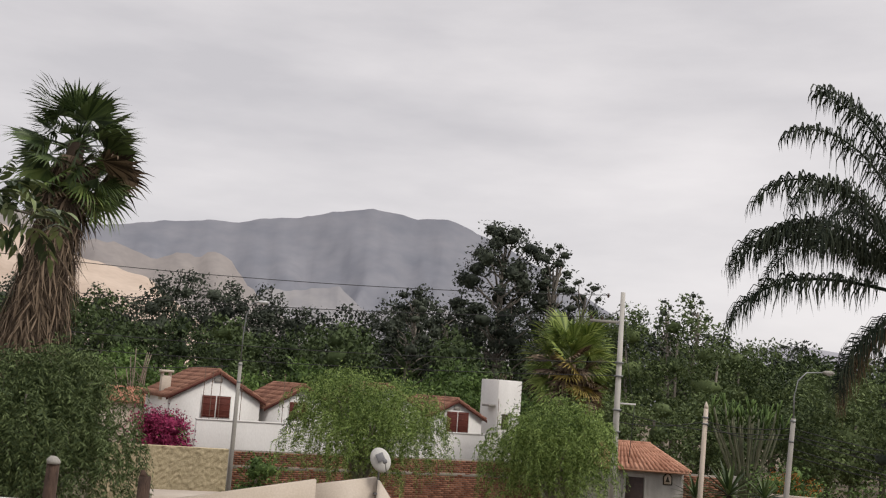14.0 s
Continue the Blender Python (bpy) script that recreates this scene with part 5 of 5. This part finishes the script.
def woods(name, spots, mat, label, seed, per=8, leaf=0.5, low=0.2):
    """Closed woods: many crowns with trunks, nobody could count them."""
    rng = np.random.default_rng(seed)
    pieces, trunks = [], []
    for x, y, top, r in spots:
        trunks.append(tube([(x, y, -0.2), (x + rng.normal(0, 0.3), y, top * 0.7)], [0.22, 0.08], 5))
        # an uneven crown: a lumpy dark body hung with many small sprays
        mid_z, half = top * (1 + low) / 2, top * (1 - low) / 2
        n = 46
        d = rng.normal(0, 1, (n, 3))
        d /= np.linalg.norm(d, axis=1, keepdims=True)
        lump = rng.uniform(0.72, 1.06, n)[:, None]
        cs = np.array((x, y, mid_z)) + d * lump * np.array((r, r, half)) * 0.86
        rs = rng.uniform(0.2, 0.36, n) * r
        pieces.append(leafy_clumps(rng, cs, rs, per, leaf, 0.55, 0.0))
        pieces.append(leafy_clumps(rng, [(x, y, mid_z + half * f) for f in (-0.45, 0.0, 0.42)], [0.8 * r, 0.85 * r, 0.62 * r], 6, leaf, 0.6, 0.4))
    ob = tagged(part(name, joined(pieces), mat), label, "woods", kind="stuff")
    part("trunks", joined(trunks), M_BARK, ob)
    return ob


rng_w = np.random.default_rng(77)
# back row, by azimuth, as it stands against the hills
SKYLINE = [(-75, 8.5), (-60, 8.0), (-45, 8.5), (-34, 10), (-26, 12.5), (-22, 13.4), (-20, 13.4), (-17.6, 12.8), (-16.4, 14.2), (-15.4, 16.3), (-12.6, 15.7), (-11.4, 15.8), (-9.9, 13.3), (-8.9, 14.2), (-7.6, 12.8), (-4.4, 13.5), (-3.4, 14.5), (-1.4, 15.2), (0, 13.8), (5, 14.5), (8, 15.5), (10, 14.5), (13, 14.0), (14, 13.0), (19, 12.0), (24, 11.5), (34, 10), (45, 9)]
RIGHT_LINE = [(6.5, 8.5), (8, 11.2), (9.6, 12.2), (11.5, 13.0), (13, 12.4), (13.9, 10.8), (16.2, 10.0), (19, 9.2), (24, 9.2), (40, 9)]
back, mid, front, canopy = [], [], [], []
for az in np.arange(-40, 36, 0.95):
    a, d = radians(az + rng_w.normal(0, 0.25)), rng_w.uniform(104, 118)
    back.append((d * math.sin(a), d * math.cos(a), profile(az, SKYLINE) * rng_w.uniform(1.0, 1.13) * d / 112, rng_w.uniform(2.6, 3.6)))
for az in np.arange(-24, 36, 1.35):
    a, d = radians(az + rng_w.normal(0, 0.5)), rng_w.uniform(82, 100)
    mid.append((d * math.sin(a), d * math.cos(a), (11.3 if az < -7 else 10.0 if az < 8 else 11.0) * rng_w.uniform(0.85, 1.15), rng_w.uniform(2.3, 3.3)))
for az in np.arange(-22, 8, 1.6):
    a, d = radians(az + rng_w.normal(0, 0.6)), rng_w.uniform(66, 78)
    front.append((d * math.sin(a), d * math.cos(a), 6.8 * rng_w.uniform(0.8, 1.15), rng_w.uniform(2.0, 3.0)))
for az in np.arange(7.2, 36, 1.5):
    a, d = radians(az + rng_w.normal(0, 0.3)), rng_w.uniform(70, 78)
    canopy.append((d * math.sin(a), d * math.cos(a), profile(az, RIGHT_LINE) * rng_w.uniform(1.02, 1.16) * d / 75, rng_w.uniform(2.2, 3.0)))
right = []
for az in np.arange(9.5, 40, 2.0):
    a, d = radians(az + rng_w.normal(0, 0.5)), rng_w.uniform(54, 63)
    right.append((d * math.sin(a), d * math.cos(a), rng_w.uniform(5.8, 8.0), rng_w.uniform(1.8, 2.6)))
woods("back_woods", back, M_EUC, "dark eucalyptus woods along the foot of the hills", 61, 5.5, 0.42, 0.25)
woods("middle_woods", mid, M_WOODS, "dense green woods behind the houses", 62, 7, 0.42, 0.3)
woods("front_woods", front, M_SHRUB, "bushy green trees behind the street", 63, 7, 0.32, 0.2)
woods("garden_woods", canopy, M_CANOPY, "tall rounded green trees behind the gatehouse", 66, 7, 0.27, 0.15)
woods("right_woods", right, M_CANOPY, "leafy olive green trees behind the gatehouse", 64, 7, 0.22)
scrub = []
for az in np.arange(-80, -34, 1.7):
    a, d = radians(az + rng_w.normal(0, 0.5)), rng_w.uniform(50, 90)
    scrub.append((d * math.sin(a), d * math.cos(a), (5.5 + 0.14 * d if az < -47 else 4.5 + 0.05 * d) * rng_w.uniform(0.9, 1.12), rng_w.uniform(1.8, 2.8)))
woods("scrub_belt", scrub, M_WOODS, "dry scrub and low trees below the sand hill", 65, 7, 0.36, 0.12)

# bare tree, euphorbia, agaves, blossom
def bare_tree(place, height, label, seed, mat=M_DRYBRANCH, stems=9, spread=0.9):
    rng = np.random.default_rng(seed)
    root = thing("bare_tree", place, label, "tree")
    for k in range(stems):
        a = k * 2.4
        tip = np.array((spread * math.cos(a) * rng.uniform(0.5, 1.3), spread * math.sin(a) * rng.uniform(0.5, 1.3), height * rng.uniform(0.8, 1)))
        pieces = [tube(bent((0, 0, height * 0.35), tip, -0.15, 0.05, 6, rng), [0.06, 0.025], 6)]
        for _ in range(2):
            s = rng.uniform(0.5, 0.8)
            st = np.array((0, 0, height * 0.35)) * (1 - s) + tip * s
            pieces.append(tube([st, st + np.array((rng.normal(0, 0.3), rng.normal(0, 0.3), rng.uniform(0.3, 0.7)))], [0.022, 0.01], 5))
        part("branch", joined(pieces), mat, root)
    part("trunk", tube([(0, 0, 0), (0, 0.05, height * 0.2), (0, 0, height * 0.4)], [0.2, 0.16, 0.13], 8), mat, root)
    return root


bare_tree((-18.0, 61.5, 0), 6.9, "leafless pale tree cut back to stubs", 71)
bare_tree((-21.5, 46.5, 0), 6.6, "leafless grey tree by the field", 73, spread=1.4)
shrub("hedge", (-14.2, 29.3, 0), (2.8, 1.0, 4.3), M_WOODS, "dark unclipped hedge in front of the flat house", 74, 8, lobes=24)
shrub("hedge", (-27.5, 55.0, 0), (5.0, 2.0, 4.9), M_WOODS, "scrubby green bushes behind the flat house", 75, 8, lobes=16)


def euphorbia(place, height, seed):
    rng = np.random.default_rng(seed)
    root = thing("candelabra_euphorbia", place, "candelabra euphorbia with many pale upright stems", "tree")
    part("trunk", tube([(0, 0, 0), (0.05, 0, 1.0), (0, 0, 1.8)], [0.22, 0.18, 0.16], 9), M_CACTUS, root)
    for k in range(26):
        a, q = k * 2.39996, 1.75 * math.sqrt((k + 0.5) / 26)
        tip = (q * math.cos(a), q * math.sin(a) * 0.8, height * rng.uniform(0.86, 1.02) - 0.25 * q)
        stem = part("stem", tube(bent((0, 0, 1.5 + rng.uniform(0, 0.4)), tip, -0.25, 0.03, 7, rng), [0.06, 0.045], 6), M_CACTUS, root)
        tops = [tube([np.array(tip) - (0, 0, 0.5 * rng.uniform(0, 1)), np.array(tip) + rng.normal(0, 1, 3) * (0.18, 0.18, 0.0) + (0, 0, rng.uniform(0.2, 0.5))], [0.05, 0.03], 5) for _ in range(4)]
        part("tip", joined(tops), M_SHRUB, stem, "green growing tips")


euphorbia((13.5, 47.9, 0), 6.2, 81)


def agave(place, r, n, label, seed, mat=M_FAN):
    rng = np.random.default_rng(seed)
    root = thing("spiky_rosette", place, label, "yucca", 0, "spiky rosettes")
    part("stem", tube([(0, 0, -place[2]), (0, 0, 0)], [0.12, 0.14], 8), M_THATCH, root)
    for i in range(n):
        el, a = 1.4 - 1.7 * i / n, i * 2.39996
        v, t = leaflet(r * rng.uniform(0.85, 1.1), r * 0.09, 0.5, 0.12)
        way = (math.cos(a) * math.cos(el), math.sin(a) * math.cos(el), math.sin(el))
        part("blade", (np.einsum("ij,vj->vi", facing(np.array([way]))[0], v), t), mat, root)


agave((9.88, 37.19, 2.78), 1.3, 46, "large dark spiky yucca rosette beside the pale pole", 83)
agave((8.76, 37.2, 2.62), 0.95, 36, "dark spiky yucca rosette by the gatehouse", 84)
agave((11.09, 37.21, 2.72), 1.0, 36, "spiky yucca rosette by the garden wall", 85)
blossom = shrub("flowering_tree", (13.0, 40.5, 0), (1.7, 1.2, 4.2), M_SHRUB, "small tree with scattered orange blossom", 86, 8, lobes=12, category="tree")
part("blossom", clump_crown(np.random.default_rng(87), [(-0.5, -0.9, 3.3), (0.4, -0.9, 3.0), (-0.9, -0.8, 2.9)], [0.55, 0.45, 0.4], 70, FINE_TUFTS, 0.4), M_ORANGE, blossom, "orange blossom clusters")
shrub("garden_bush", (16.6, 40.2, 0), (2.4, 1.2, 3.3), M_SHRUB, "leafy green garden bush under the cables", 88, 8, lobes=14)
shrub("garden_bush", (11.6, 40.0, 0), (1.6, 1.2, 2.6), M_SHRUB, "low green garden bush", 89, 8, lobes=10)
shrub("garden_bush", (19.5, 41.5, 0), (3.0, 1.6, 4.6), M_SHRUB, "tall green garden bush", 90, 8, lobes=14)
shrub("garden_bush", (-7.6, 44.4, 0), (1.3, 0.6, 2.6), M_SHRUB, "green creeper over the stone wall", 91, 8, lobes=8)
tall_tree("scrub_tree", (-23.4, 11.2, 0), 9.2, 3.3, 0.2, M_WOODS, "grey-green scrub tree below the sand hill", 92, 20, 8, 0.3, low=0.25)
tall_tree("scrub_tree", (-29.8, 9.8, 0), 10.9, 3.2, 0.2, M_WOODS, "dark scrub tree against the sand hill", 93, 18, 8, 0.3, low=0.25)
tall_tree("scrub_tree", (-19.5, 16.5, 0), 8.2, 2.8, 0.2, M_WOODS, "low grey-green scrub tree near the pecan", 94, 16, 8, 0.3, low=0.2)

[Set exercise]
Filter out all lines lacking the word "with" and copy the rest.

[Solution for this exercise]
Continue the Blender Python (bpy) script that recreates this scene with part 5 of 5. This part finishes the script.
    """Closed woods: many crowns with trunks, nobody could count them."""
        # an uneven crown: a lumpy dark body hung with many small sprays
    root = thing("candelabra_euphorbia", place, "candelabra euphorbia with many pale upright stems", "tree")
blossom = shrub("flowering_tree", (13.0, 40.5, 0), (1.7, 1.2, 4.2), M_SHRUB, "small tree with scattered orange blossom", 86, 8, lobes=12, category="tree")